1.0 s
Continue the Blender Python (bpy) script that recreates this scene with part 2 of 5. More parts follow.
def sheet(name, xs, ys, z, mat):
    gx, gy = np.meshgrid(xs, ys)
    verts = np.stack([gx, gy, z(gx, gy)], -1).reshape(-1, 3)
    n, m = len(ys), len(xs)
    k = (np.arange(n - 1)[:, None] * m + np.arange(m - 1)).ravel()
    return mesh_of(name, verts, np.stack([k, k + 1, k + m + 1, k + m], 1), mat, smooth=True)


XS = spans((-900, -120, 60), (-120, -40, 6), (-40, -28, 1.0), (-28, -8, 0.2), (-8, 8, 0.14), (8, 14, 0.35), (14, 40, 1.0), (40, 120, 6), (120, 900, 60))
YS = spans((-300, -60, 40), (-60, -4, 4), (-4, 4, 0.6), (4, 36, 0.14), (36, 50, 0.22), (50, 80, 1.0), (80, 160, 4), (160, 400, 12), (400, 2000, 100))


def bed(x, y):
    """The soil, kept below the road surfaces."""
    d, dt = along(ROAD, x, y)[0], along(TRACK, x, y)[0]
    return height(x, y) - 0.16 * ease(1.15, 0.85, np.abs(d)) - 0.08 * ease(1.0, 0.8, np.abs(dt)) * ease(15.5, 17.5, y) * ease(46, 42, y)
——
__WORK TO COMPLETE__: Return the material in full, exactly as shown.

__PROBLEM SOLUTION__:
1.0 s
Continue the Blender Python (bpy) script that recreates this scene with part 2 of 5. More parts follow.
def sheet(name, xs, ys, z, mat):
    gx, gy = np.meshgrid(xs, ys)
    verts = np.stack([gx, gy, z(gx, gy)], -1).reshape(-1, 3)
    n, m = len(ys), len(xs)
    k = (np.arange(n - 1)[:, None] * m + np.arange(m - 1)).ravel()
    return mesh_of(name, verts, np.stack([k, k + 1, k + m + 1, k + m], 1), mat, smooth=True)


XS = spans((-900, -120, 60), (-120, -40, 6), (-40, -28, 1.0), (-28, -8, 0.2), (-8, 8, 0.14), (8, 14, 0.35), (14, 40, 1.0), (40, 120, 6), (120, 900, 60))
YS = spans((-300, -60, 40), (-60, -4, 4), (-4, 4, 0.6), (4, 36, 0.14), (36, 50, 0.22), (50, 80, 1.0), (80, 160, 4), (160, 400, 12), (400, 2000, 100))


def bed(x, y):
    """The soil, kept below the road surfaces."""
    d, dt = along(ROAD, x, y)[0], along(TRACK, x, y)[0]
    return height(x, y) - 0.16 * ease(1.15, 0.85, np.abs(d)) - 0.08 * ease(1.0, 0.8, np.abs(dt)) * ease(15.5, 17.5, y) * ease(46, 42, y)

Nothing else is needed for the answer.